= DIRECTIVE =
Leave out the pictures and reproduce all of the data exactly.

════════════════════

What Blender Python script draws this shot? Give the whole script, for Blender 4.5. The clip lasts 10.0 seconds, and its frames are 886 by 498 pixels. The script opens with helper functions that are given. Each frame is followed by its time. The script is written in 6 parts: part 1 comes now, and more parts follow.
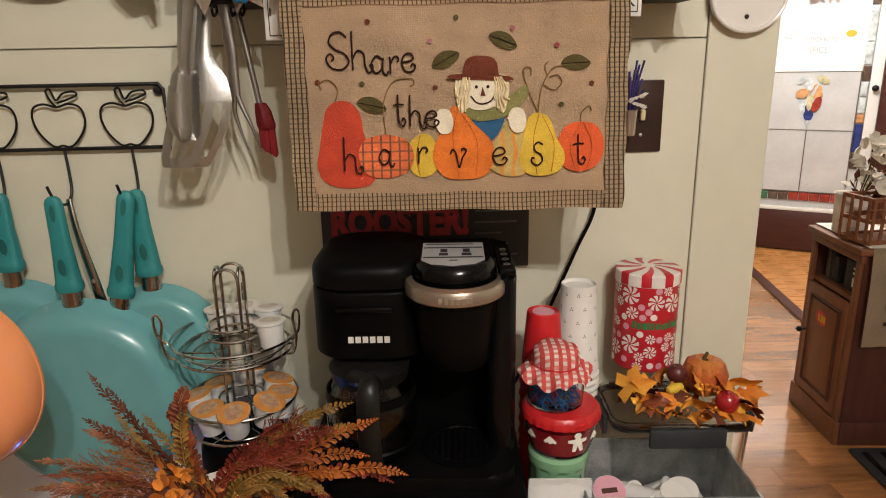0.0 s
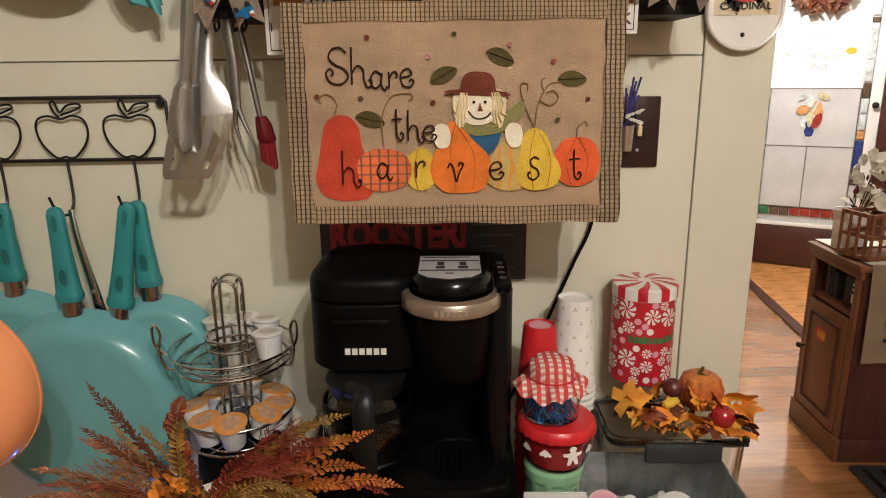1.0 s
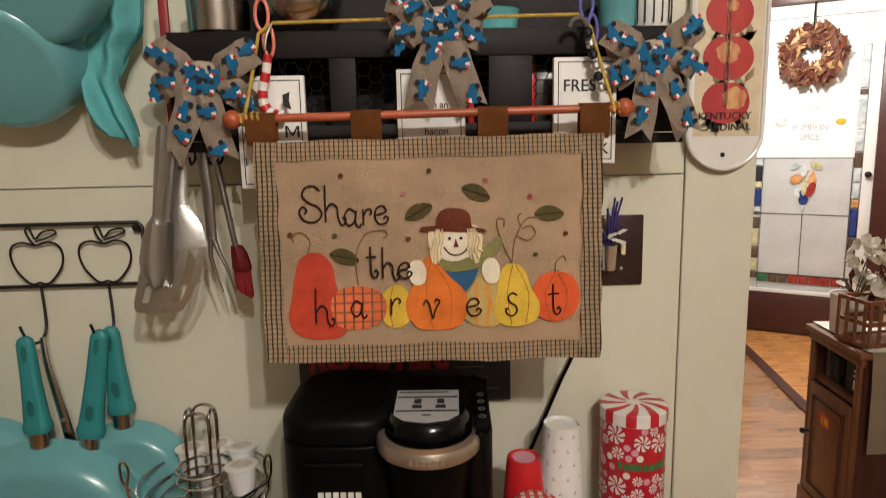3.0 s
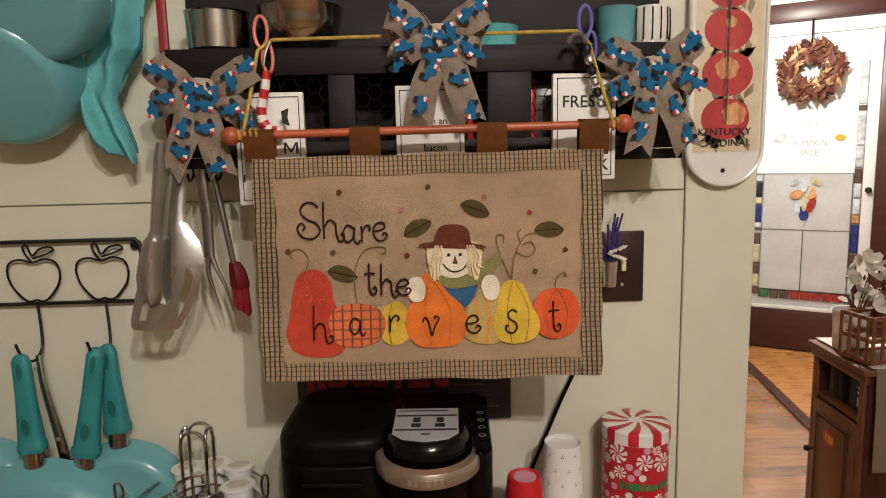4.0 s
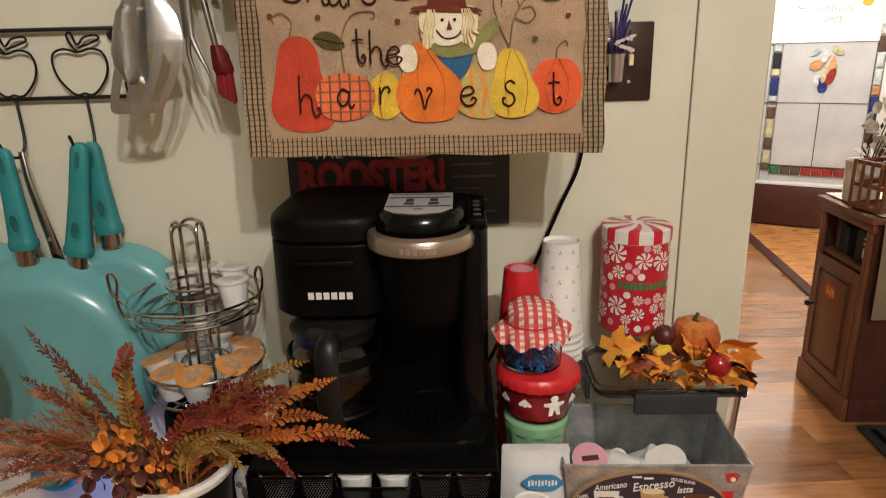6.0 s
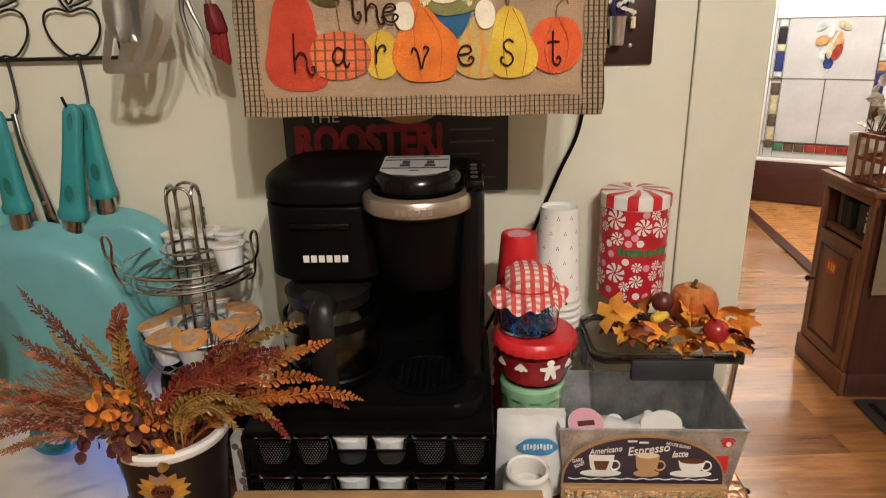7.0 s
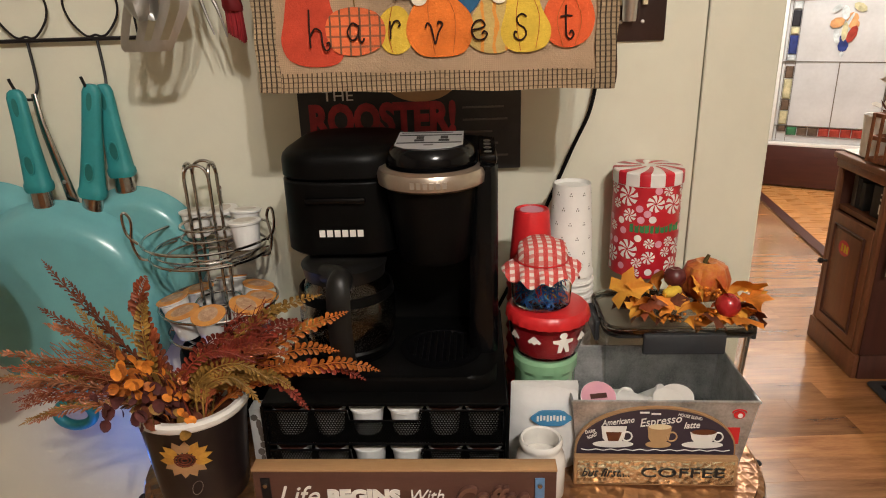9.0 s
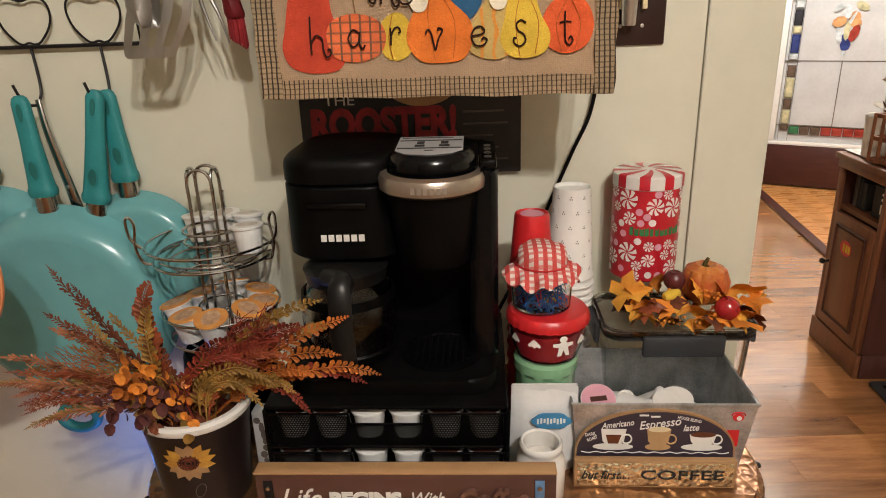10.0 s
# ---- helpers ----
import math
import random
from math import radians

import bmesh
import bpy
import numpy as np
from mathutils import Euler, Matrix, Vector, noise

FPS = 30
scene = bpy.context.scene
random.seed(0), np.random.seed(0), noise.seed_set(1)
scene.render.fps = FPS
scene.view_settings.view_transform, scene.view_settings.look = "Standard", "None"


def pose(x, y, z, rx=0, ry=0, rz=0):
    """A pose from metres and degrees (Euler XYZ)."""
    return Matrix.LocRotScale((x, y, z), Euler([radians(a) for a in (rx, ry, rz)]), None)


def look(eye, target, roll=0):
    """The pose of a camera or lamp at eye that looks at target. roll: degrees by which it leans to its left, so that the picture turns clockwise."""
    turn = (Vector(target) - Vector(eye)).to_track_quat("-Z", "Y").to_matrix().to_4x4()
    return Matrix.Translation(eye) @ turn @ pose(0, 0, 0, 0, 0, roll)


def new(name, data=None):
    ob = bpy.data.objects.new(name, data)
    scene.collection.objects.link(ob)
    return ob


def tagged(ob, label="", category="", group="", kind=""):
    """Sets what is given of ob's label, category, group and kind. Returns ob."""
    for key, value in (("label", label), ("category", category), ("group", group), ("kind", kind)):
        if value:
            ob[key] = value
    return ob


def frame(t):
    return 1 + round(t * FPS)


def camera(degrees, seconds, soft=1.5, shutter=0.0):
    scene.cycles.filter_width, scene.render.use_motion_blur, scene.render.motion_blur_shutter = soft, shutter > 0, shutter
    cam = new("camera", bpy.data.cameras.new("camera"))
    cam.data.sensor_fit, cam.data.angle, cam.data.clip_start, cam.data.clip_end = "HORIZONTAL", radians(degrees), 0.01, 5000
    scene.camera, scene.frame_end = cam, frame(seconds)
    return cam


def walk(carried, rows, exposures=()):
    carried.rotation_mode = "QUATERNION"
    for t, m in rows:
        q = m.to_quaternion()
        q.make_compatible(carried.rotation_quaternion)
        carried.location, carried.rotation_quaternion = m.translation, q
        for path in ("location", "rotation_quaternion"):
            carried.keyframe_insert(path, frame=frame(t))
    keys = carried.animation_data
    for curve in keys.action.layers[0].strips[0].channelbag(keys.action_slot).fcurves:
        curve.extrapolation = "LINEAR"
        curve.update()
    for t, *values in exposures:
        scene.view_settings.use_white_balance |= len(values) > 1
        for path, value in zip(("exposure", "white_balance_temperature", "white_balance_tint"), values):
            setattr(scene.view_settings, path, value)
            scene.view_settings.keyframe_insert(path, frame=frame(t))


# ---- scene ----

════════════════════

= CORRECT RESULT =
What Blender Python script draws this shot? Give the whole script, for Blender 4.5. The clip lasts 10.0 seconds, and its frames are 886 by 498 pixels. The script opens with helper functions that are given. Each frame is followed by its time. The script is written in 6 parts: part 1 comes now, and more parts follow.
0.0 s
1.0 s
3.0 s
4.0 s
6.0 s
7.0 s
9.0 s
10.0 s
# ---- helpers ----
import math
import random
from math import radians

import bmesh
import bpy
import numpy as np
from mathutils import Euler, Matrix, Vector, noise

FPS = 30
scene = bpy.context.scene
random.seed(0), np.random.seed(0), noise.seed_set(1)
scene.render.fps = FPS
scene.view_settings.view_transform, scene.view_settings.look = "Standard", "None"


def pose(x, y, z, rx=0, ry=0, rz=0):
    """A pose from metres and degrees (Euler XYZ)."""
    return Matrix.LocRotScale((x, y, z), Euler([radians(a) for a in (rx, ry, rz)]), None)


def look(eye, target, roll=0):
    """The pose of a camera or lamp at eye that looks at target. roll: degrees by which it leans to its left, so that the picture turns clockwise."""
    turn = (Vector(target) - Vector(eye)).to_track_quat("-Z", "Y").to_matrix().to_4x4()
    return Matrix.Translation(eye) @ turn @ pose(0, 0, 0, 0, 0, roll)


def new(name, data=None):
    ob = bpy.data.objects.new(name, data)
    scene.collection.objects.link(ob)
    return ob


def tagged(ob, label="", category="", group="", kind=""):
    """Sets what is given of ob's label, category, group and kind. Returns ob."""
    for key, value in (("label", label), ("category", category), ("group", group), ("kind", kind)):
        if value:
            ob[key] = value
    return ob


def frame(t):
    return 1 + round(t * FPS)


def camera(degrees, seconds, soft=1.5, shutter=0.0):
    scene.cycles.filter_width, scene.render.use_motion_blur, scene.render.motion_blur_shutter = soft, shutter > 0, shutter
    cam = new("camera", bpy.data.cameras.new("camera"))
    cam.data.sensor_fit, cam.data.angle, cam.data.clip_start, cam.data.clip_end = "HORIZONTAL", radians(degrees), 0.01, 5000
    scene.camera, scene.frame_end = cam, frame(seconds)
    return cam


def walk(carried, rows, exposures=()):
    carried.rotation_mode = "QUATERNION"
    for t, m in rows:
        q = m.to_quaternion()
        q.make_compatible(carried.rotation_quaternion)
        carried.location, carried.rotation_quaternion = m.translation, q
        for path in ("location", "rotation_quaternion"):
            carried.keyframe_insert(path, frame=frame(t))
    keys = carried.animation_data
    for curve in keys.action.layers[0].strips[0].channelbag(keys.action_slot).fcurves:
        curve.extrapolation = "LINEAR"
        curve.update()
    for t, *values in exposures:
        scene.view_settings.use_white_balance |= len(values) > 1
        for path, value in zip(("exposure", "white_balance_temperature", "white_balance_tint"), values):
            setattr(scene.view_settings, path, value)
            scene.view_settings.keyframe_insert(path, frame=frame(t))


# ---- scene ----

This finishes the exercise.